Preemptible instances - interruptible compute at a lower rate - are worth using for workloads that checkpoint regularly and can tolerate interruption. For production inference or time-sensitive training jobs, on-demand is the appropriate choice, and the cost difference needs to be built into the economics from the start. Civo offers NVIDIA B200 instances at $2.69 per GPU/hour on a preemptible basis, a pricing point that reflects the kind of transparency and accessibility the platform is built around. That kind of clarity at the pricing level makes capacity planning considerably less fraught.
What else should you look for in a GPU cloud provider?
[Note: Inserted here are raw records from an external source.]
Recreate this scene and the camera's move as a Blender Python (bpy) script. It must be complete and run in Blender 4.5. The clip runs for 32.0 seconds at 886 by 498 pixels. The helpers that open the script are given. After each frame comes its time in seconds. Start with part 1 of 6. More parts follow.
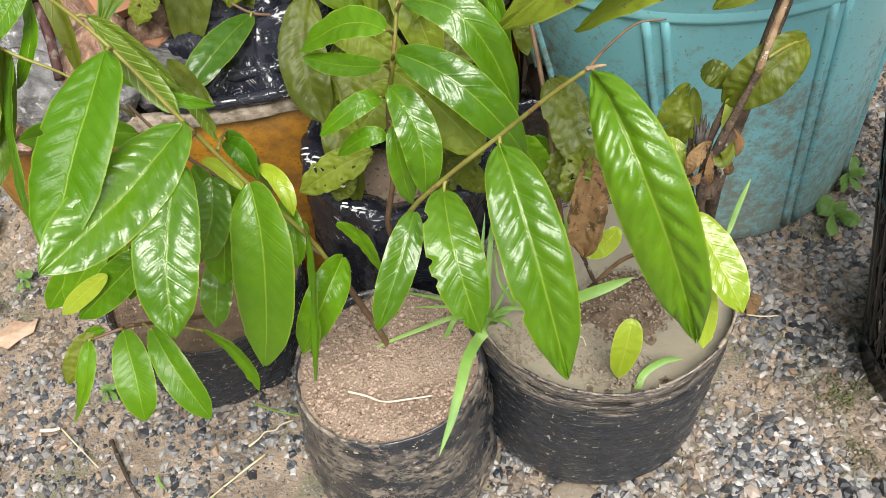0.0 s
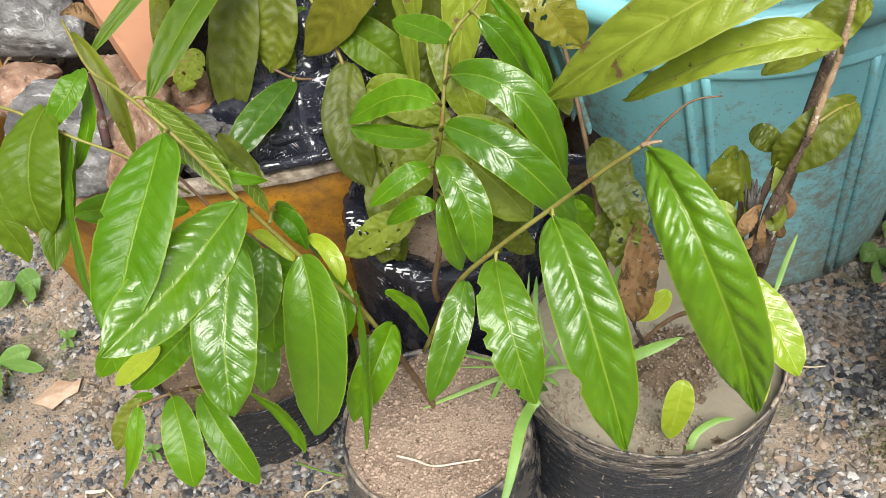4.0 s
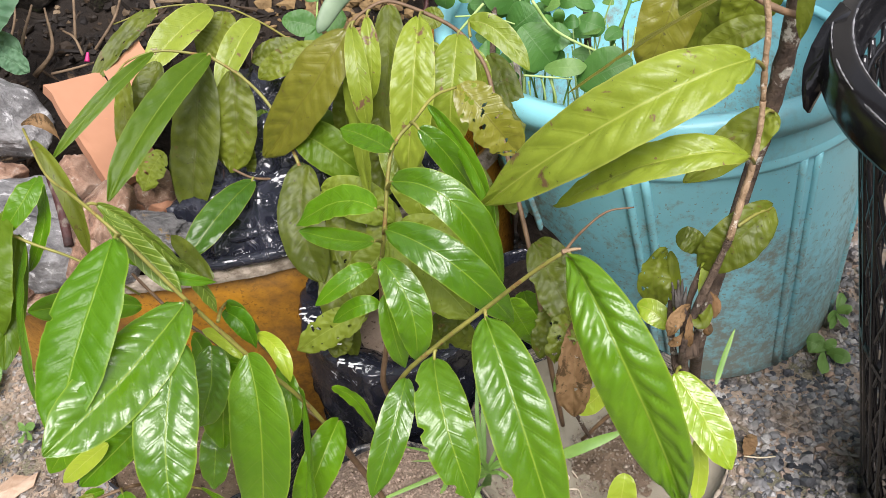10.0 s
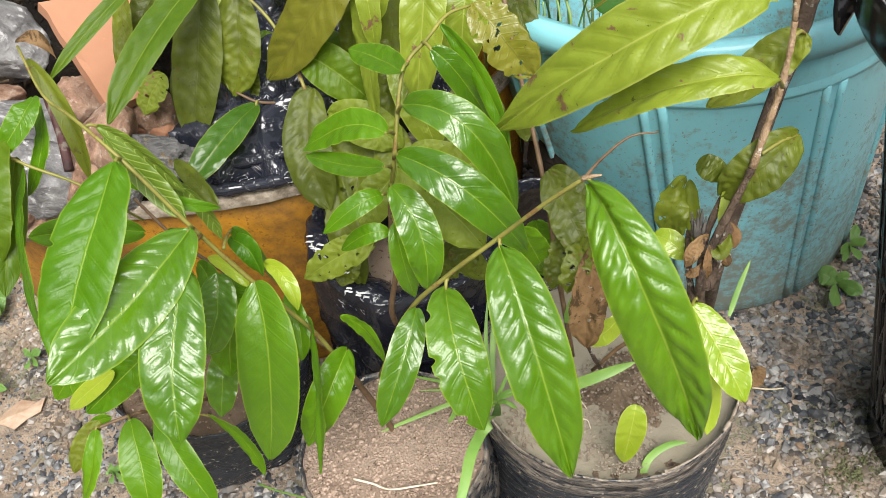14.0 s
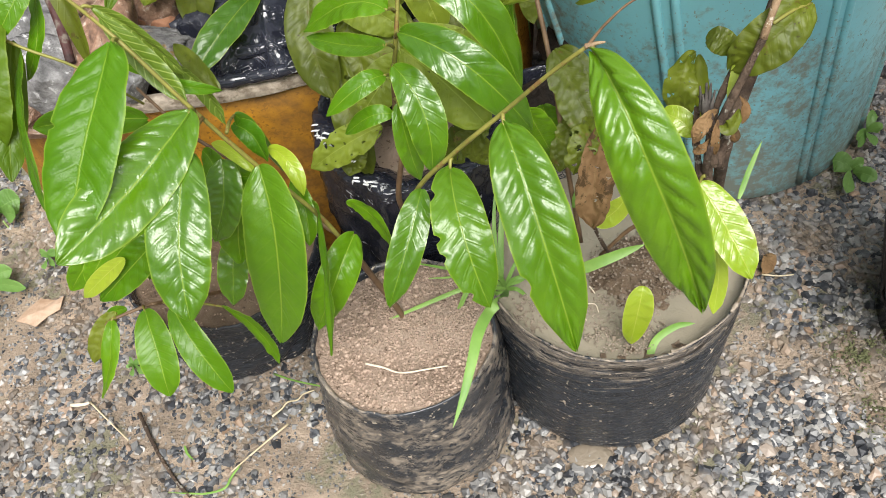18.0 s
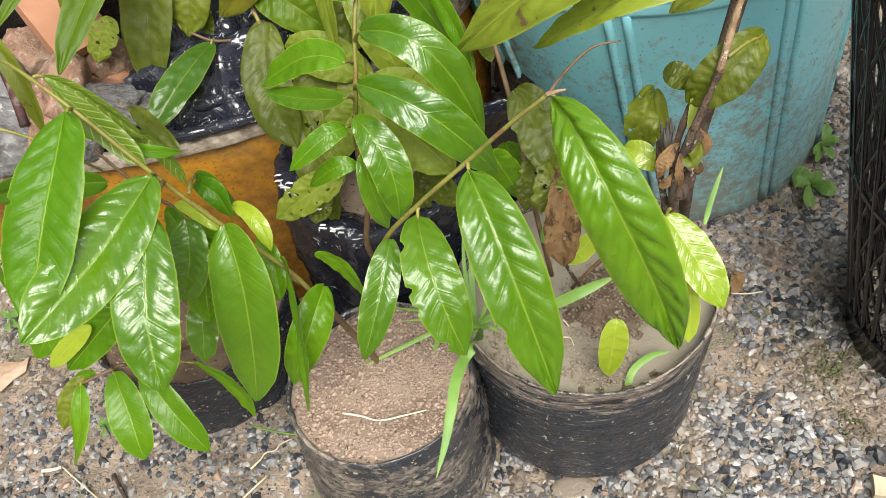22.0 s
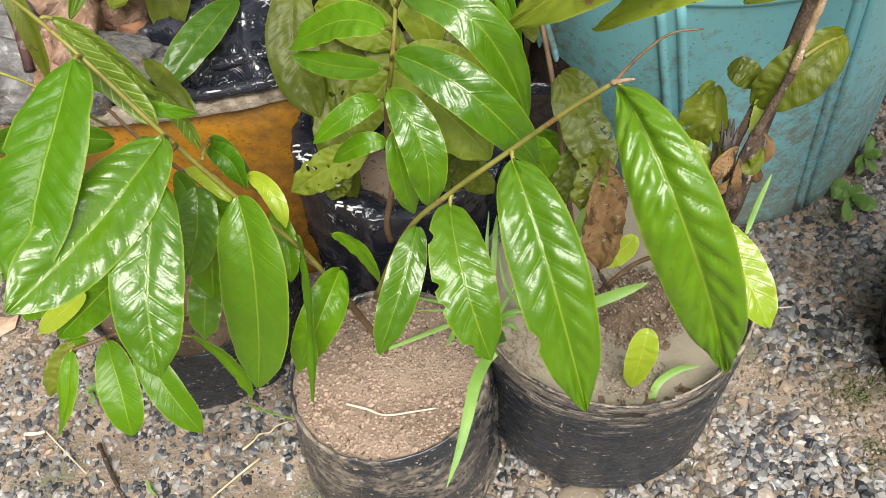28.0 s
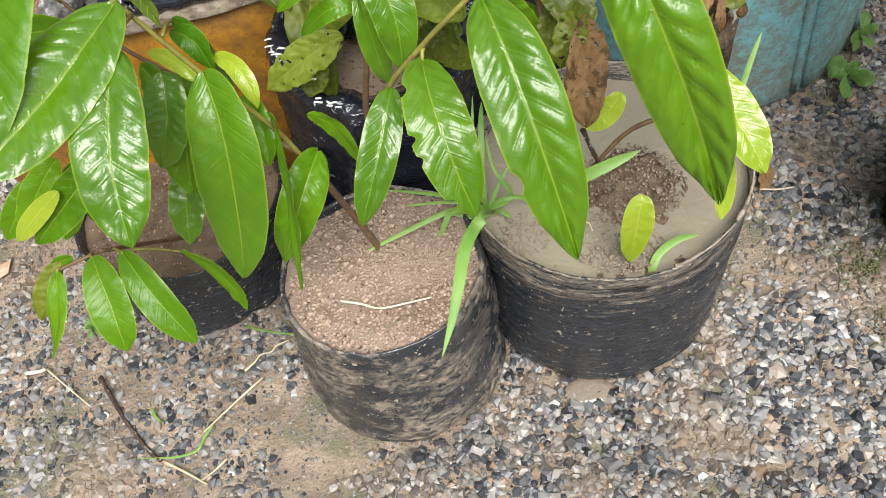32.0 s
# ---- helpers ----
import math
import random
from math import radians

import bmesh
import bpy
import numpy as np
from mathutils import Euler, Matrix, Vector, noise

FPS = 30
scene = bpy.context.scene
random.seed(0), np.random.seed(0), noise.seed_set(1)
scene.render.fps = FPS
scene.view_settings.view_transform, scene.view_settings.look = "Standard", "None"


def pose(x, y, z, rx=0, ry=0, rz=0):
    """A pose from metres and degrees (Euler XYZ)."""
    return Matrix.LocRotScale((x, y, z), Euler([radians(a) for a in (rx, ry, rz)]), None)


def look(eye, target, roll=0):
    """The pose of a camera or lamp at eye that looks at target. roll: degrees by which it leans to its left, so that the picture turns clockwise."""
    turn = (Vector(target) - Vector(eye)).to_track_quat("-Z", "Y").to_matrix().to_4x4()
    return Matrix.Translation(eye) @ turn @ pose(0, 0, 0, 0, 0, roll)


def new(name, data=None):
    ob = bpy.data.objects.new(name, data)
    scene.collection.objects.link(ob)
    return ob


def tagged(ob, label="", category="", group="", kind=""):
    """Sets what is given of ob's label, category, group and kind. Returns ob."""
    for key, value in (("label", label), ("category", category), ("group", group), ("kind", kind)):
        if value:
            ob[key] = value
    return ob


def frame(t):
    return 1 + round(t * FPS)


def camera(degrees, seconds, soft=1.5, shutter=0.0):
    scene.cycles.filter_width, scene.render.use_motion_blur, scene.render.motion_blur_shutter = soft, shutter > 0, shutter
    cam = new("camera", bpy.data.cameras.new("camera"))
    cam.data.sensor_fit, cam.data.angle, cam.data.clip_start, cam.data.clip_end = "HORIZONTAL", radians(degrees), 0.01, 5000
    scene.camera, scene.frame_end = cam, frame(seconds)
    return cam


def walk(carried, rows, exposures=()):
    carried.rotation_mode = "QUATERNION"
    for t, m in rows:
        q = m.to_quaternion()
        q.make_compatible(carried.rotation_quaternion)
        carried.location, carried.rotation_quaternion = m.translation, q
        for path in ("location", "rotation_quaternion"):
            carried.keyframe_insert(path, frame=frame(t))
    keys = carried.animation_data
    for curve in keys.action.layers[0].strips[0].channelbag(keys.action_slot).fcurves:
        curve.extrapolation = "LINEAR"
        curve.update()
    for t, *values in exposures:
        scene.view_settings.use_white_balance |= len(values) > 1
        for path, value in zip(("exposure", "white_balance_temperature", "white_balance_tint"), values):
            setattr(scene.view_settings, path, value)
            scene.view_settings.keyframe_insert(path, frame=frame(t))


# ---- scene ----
cam = camera(54.2, 32.0, soft=0.7)
METRES, EYE, TILT, LEAN, TURN = 1.0, 0.888, -48.886, 5.574, 0.0
ROWS = [
    (0.0, 0.0, 0.0, 0.0, 0.0, 0.0, -0.0),
    (0.5, 0.0272, 0.0457, -0.0053, -1.7, -1.28, 1.64),
    (1.0, 0.0087, 0.0299, -0.0059, -0.48, -1.66, 1.58),
    (1.5, -0.0173, 0.0007, 0.0001, 1.58, -0.69, 0.72),
    (2.0, -0.0243, -0.0119, 0.0077, 2.12, 0.36, 0.3),
    (2.5, -0.0248, -0.0117, 0.0094, 2.07, 0.66, 0.17),
    (4.5, -0.0133, -0.0032, 0.0318, 1.02, 4.36, 2.15),
    (5.0, 0.0011, -0.0272, 0.0425, 0.03, 8.6, 3.45),
    (5.5, -0.0045, -0.0399, 0.0407, -0.01, 10.59, 3.05),
    (6.0, -0.0121, -0.047, 0.0373, 0.68, 10.33, 2.05),
    (6.5, -0.017, -0.0396, 0.0315, 1.53, 9.03, 1.12),
    (7.0, -0.0175, -0.0315, 0.0302, 1.56, 8.46, 0.82),
    (7.5, -0.012, -0.0332, 0.03, 1.49, 8.28, 0.71),
    (8.0, 0.0029, -0.0312, 0.0344, 1.44, 8.23, 0.65),
    (8.5, 0.005, -0.0319, 0.035, 1.4, 8.2, 0.67),
    (9.0, 0.0121, -0.0228, 0.036, 0.87, 7.95, 0.9),
    (9.5, 0.0147, -0.0264, 0.0366, 0.41, 7.77, 1.13),
    (10.0, 0.0108, -0.0297, 0.0355, 0.33, 7.76, 1.17),
    (10.5, 0.0044, -0.0226, 0.0276, -0.07, 6.38, 1.2),
    (11.0, 0.004, -0.0211, 0.0273, -0.06, 5.2, 1.03),
    (11.5, 0.0058, -0.0192, 0.0308, -0.07, 4.94, 0.98),
    (12.0, 0.0005, -0.0182, 0.0268, 0.05, 4.73, 1.01),
    (12.5, -0.0186, -0.0209, 0.0229, 0.9, 3.51, 0.62),
    (13.0, -0.0084, -0.0152, 0.0289, 0.89, 3.17, 0.57),
    (13.5, -0.0012, -0.0115, 0.0332, 0.66, 3.15, 0.68),
    (15.5, 0.0117, -0.0023, 0.0346, 0.12, 3.08, 1.05),
    (16.0, 0.013, 0.0159, 0.0152, 0.43, -0.09, 1.86),
    (16.5, 0.0019, 0.0054, -0.0006, 1.73, -3.02, 1.41),
    (17.0, 0.003, -0.0013, 0.0025, 1.74, -3.24, 1.37),
    (17.5, 0.008, -0.0069, 0.0087, 1.54, -2.95, 1.54),
    (18.0, 0.0109, -0.0076, 0.0139, 1.48, -2.8, 1.66),
    (18.5, 0.0072, -0.0108, 0.0153, 1.45, -2.73, 1.68),
    (19.0, 0.0099, -0.0123, 0.0168, 1.42, -2.7, 1.68),
    (19.5, 0.0092, -0.0144, 0.0188, 1.46, -2.71, 1.7),
    (20.0, -0.0091, -0.014, 0.0175, 1.46, -2.67, 1.75),
    (20.5, 0.0012, -0.005, 0.0299, 0.2, -1.81, 3.81),
    (21.0, 0.0065, 0.0033, 0.0364, -0.57, -1.57, 4.69),
    (21.5, 0.0129, 0.0032, 0.036, -0.77, -1.55, 4.93),
    (22.0, 0.0097, -0.0024, 0.0339, -0.78, -1.54, 5.03),
    (22.5, 0.0008, -0.0189, 0.0343, -0.12, -1.25, 5.28),
    (23.0, 0.0066, -0.0147, 0.0374, 0.25, -1.11, 5.3),
    (23.5, 0.0081, -0.0239, 0.0391, 0.33, -1.01, 5.32),
    (24.0, 0.0207, -0.0449, 0.0697, 0.87, -2.11, 6.51),
    (24.5, 0.0156, -0.0651, 0.1085, 1.5, -6.74, 6.76),
    (25.0, 0.0328, -0.0754, 0.1496, 1.34, -7.7, 4.86),
    (25.5, 0.0078, -0.0497, 0.1385, -0.14, -6.74, 1.47),
    (27.5, -0.0186, 0.0198, 0.0618, -0.96, -3.34, 0.08),
    (28.0, -0.0102, 0.05, 0.0426, -0.64, -2.98, 0.5),
    (28.5, -0.0155, 0.0368, 0.0458, -0.98, -0.8, 1.77),
    (29.0, -0.0188, 0.0262, 0.0481, -1.04, 0.59, 2.08),
    (29.5, -0.0156, 0.028, 0.0516, -1.07, 0.93, 2.16),
    (30.0, -0.0127, 0.0297, 0.0451, -1.06, 0.89, 2.19),
    (30.5, 0.0022, 0.046, 0.002, -0.91, -1.34, 2.76),
    (31.0, -0.0012, 0.0511, -0.0245, -0.61, -4.47, 4.14),
    (31.5, 0.0011, 0.0652, -0.0331, -0.47, -5.04, 4.65),
    (32.0, 0.0041, 0.0658, -0.0283, -0.39, -5.19, 4.82),
]
walk(cam, [(t, pose(0, 0, EYE, TILT, LEAN, TURN) @ pose(METRES * x, METRES * y, METRES * z, 90 + pitch, roll, yaw)) for t, x, y, z, yaw, pitch, roll in ROWS], exposures=[(0.0, 1.2, 6500, 10), (7.0, 1.2, 6550, 10), (8.0, 1.2, 6850, 10), (9.2, 1.2, 6850, 10), (9.9, 1.2, 6300, 16), (11.5, 1.2, 6300, 17), (13.0, 1.2, 6450, 12), (16.0, 1.2, 6430, 10), (17.0, 1.2, 6380, 10), (20.0, 1.2, 6480, 10), (23.0, 1.2, 6560, 10), (28.0, 1.2, 6640, 10), (30.0, 1.2, 6750, 10), (31.0, 1.2, 6560, 10), (32.0, 1.2, 6400, 10)])

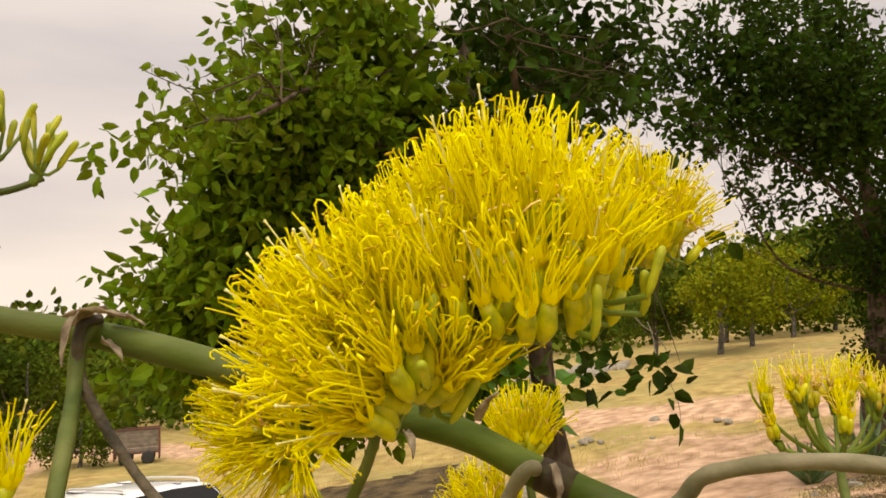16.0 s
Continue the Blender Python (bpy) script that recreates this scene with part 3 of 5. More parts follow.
# dark tree over the bank, ivy on its trunk
T5 = [(5.45, 9.0, 6.25, 0.8), (6.75, 9.5, 6.15, 0.85), (7.5, 9.8, 4.75, 0.5), (5.6, 9.0, 5.5, 0.22), (4.12, 8.2, 6.0, 0.4), (7.0, 9.2, 6.3, 1.4), (7.6, 10.3, 4.3, 0.45), (6.2, 9.4, 6.7, 1.15), (5.0, 9.0, 6.7, 0.9), (4.4, 8.6, 6.1, 0.5), (5.2, 8.8, 5.0, 0.22), (9.4, 11.2, 5.0, 1.2), (8.0, 10.5, 6.6, 1.8), (9.0, 11.1, 4.45, 0.85), (9.8, 11.3, 4.2, 0.7), (8.5, 10.8, 4.6, 0.5), (10.4, 11.6, 4.8, 1.2), (10.6, 11.4, 6.2, 1.5), (3.4, 8.4, 5.85, 0.35), (3.9, 8.4, 6.0, 0.4), (3.7, 8.6, 6.5, 0.5), (4.5, 8.6, 5.75, 0.38), (5.0, 9.0, 7.4, 0.6), (6.2, 9.4, 7.8, 0.7), (4.3, 8.8, 6.9, 0.35), (7.4, 9.8, 7.6, 0.8)]
K5 = 1.12
T5 = farther(T5, K5)
base5 = (10.1, 12.9, ground_at(10.1, 12.9) - 0.1)
dark_tree = thing("dark_tree", "dark tree with small leaves and an ivy-clad trunk", "tree", base5)
limbs(dark_tree, local([base5] + farther([(8.98, 11.5, 1.8), (9.0, 11.4, 2.6), (9.1, 11.3, 3.6), (9.1, 11.2, 4.6), (8.8, 11.0, 6.0)], K5), base5), [0.36, 0.3, 0.27, 0.24, 0.18, 0.1],
      [(local(farther(p, K5), base5), a, b) for p, a, b in [([(9.1, 11.3, 3.9), (8.0, 10.9, 4.0), (6.85, 10.5, 4.3), (5.9, 9.8, 5.0), (5.0, 9.0, 5.6)], 0.04, 0.006), ([(9.05, 11.2, 4.4), (8.0, 10.4, 5.2), (6.6, 9.6, 5.6), (4.6, 8.6, 5.8)], 0.05, 0.006),
       ([(7.4, 10.7, 4.1), (6.6, 9.6, 4.1), (5.8, 8.9, 4.1), (5.1, 8.6, 4.3)], 0.018, 0.004)]],
      M_BARK, local(blob_points(T5, 4, 10), base5))
crown("crown", local(clumpy(T5, 16, 94, 0.36), base5), 2500, "spray", M_LEAF_SHADED, dark_tree, "dense small leaves, dark with shade put into their colour", 0.1, 0.5, (1.0, 1.5), 18)
crown("inner_crown", local([T5[1], T5[5], T5[11], T5[12], T5[13], T5[16], T5[17]], base5), 850, "broad", M_LEAF_SHADED, dark_tree, "inner leaves, shade put into their black-green colour", 0.1, 0.3, (1.0, 1.5), 24)
crown("ivy", local(farther([(8.98, 11.4, 2.7, 0.42), (9.0, 11.35, 3.2, 0.45), (9.05, 11.3, 3.7, 0.45)], K5), base5), 260, "broad", M_LEAF_SHADED, dark_tree, "ivy leaves round the trunk", 0.75, 0.6, (0.6, 0.9), 19)

# round light-green trees on the far side of the meadow
def far_tree(label, x, y, h, r, n, mat, seed):
    z = ground_at(x, y)
    ob = thing("field_tree", label, "tree", (x, y, z - 0.1), "trees on the far side of the meadow")
    rng = np.random.default_rng(seed)
    bl = [(rng.normal() * r * 0.45, rng.normal() * r * 0.45, h * 0.6 + rng.normal() * h * 0.16, r * rng.uniform(0.4, 0.65)) for _ in range(9)]
    limbs(ob, [(0, 0, 0), (0.05 * r, 0, h * 0.25), (0, 0.05 * r, h * 0.55), (0.1, 0, h * 0.85)], [0.055 * r, 0.045 * r, 0.03 * r, 0.01 * r],
          [([(0, 0, h * 0.3), (b[0] * 0.6, b[1] * 0.6, h * 0.45), b[:3]], 0.02 * r, 0.006 * r) for b in bl[:5]], M_BARK_GREY, [])
    crown("crown", clumpy(bl, 9, seed + 20, 0.45), n, "tuft", mat, ob, "", 0.5, -0.2, (0.4 * r / 2, 0.72 * r / 2), seed + 50)


for i, (x, y, h, r, dark) in enumerate([(23.0, 40.0, 7.2, 3.3, 0), (26.6, 42.5, 6.0, 2.8, 0), (21.5, 45, 4.6, 2.5, 1), (33, 47.5, 5.4, 3.0, 0), (30, 51, 5.6, 3.2, 1), (39, 51, 5.5, 3.2, 1), (-14.5, 44, 5.5, 3.2, 1),
                                        (-21, 26.5, 3.6, 2.6, 1), (-17.0, 28.5, 3.6, 2.6, 1), (-14, 31.5, 3.8, 2.4, 1), (-27, 25, 3.9, 2.8, 1), (-9.7, 36, 2.4, 1.7, 1)]):
    far_tree("dark green bushy tree at the meadow edge" if dark else "rounded light green tree on the meadow slope", x, y, h, r, 800, M_LEAF_FAR if dark else M_FIELD_LEAF, 30 + i)


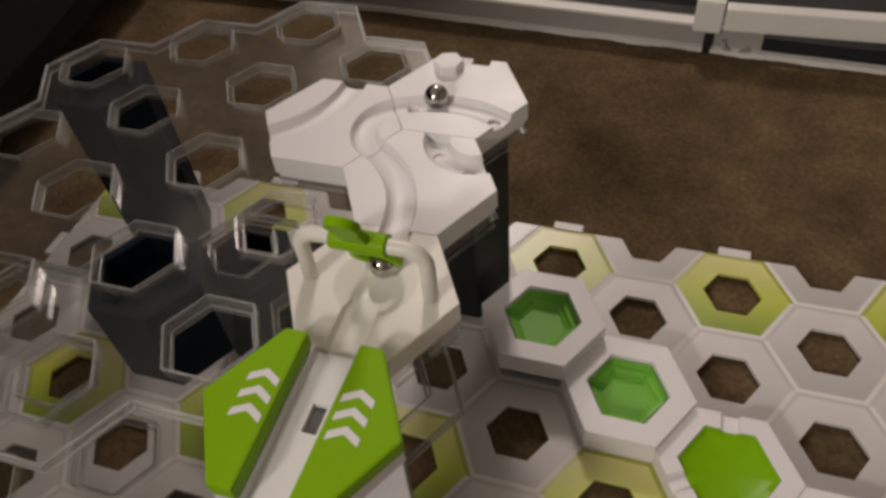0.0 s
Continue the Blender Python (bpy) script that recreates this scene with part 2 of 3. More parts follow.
def carved(height, base, r=R - 0.0001, n=84, edge=0.0002):
    """A hexagonal block whose top follows height(x, y), with walls down to base."""
    grid, verts, faces = {}, [], []
    ax, ay = np.array((1.0, 0.0)), np.array((0.5, math.sqrt(3) / 2))
    for i in range(-n, n + 1):
        for j in range(-n, n + 1):
            if abs(i + j) <= n:
                x, y = (i * ax + j * ay) * r / n
                grid[i, j] = len(verts)
                d = max(abs(i), abs(j), abs(i + j)) * r / n * math.sqrt(3) / 2
                rim = r * math.sqrt(3) / 2
                drop = max(0.0, d - rim + edge)
                verts.append((x, y, height(x, y) - drop * 0.7))
    for (i, j), a in grid.items():
        b, c, d = grid.get((i + 1, j)), grid.get((i, j + 1)), grid.get((i + 1, j - 1))
        if b is not None and c is not None:
            faces.append((a, b, c))
        if b is not None and d is not None:
            faces.append((a, d, b))
    loop = []
    steps = [(-1, 1), (-1, 0), (0, -1), (1, -1), (1, 0), (0, 1)]
    i, j = n, 0
    for di, dj in steps:
        for _ in range(n):
            loop.append(grid[i, j])
            i, j = i + di, j + dj
    first = len(verts)
    for v in loop:
        verts.append((verts[v][0], verts[v][1], base))
    m = len(loop)
    for k in range(m):
        faces.append((loop[k], first + k, first + (k + 1) % m, loop[(k + 1) % m]))
    faces.append(tuple(first + k for k in range(m))[::-1])
    mesh = bpy.data.meshes.new("body")
    mesh.from_pydata(verts, [], faces)
    mesh.update()
    return mesh


def mid(k):
    a = radians(k)
    return P / 2 * math.cos(a), P / 2 * math.sin(a)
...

Beyond availability and pricing, the operational experience matters more than it tends to get credit for in comparison guides. A few things that separate good providers from adequate ones:
Cluster provisioning speed is significant. Waiting thirty minutes to spin up a multi-GPU cluster is time your team isn't iterating. Providers that have invested in fast provisioning - measured in seconds rather than minutes - change how teams actually work.
Kubernetes-native GPU scheduling matters for teams running ML workflows at any real scale. If GPUs are an afterthought in the platform's container orchestration architecture, you'll feel it in scheduler performance and resource utilization.
Support quality at 2am on a Sunday isn't an edge case for teams with long-running training jobs. It's a realistic operational scenario that's worth asking about directly before you need it.
FAQs
What is an on-demand GPU cloud instance?
An on-demand GPU instance is compute provisioned without advance reservation - you can start and stop it as needed, paying only for what you use. In practice, genuine on-demand availability varies between providers; some operate quota or waitlist systems that limit access under high demand.
What is the difference between NVIDIA A100, H100, and B200?
The A100 (Ampere, 2020) is a mature, widely-supported GPU suitable for a broad range of ML training and inference. The H100 (Hopper, 2022) offers significantly higher performance for transformer workloads, with better multi-node interconnects. The B200 (Blackwell, 2024) is the current generation with the highest raw throughput, though availability is more limited and real-world gains depend on workload architecture.
What does preemptible GPU compute mean?
Preemptible instances are interruptible - the provider can reclaim them when capacity is needed elsewhere, in exchange for a lower hourly rate. They're well-suited for training jobs that checkpoint regularly. For latency-sensitive inference or time-critical workloads, on-demand instances are the more reliable choice.
How should I choose between A100 and H100 for my workloads?
If you're training or running inference on large transformer-based models, H100 is generally the better choice in 2026, given the performance improvements for that workload type. For computer vision tasks, fine-tuning, or workloads already optimized for A100, the economics may favor staying with A100 until you have a specific reason to move.
What is multi-node GPU training?
Multi-node training distributes a training job across multiple servers, each with their own GPUs, connected by high-speed networking. It's necessary for training very large models that don't fit in the memory of a single node. Inter-node bandwidth becomes a significant performance factor at this scale, which is one reason H100's NVLink and NVSwitch interconnects matter for large model training.
How do I estimate GPU cloud costs for a training run?
Start with the number of GPU-hours the run will require - this depends on model size, dataset size, and expected training time, and usually requires a small-scale test run to estimate accurately. Add storage costs for datasets and checkpoints, egress costs if you're moving data in or out, and the CPU instance costs running alongside GPUs. Providers with transparent, flat-rate pricing make this calculation considerably more reliable.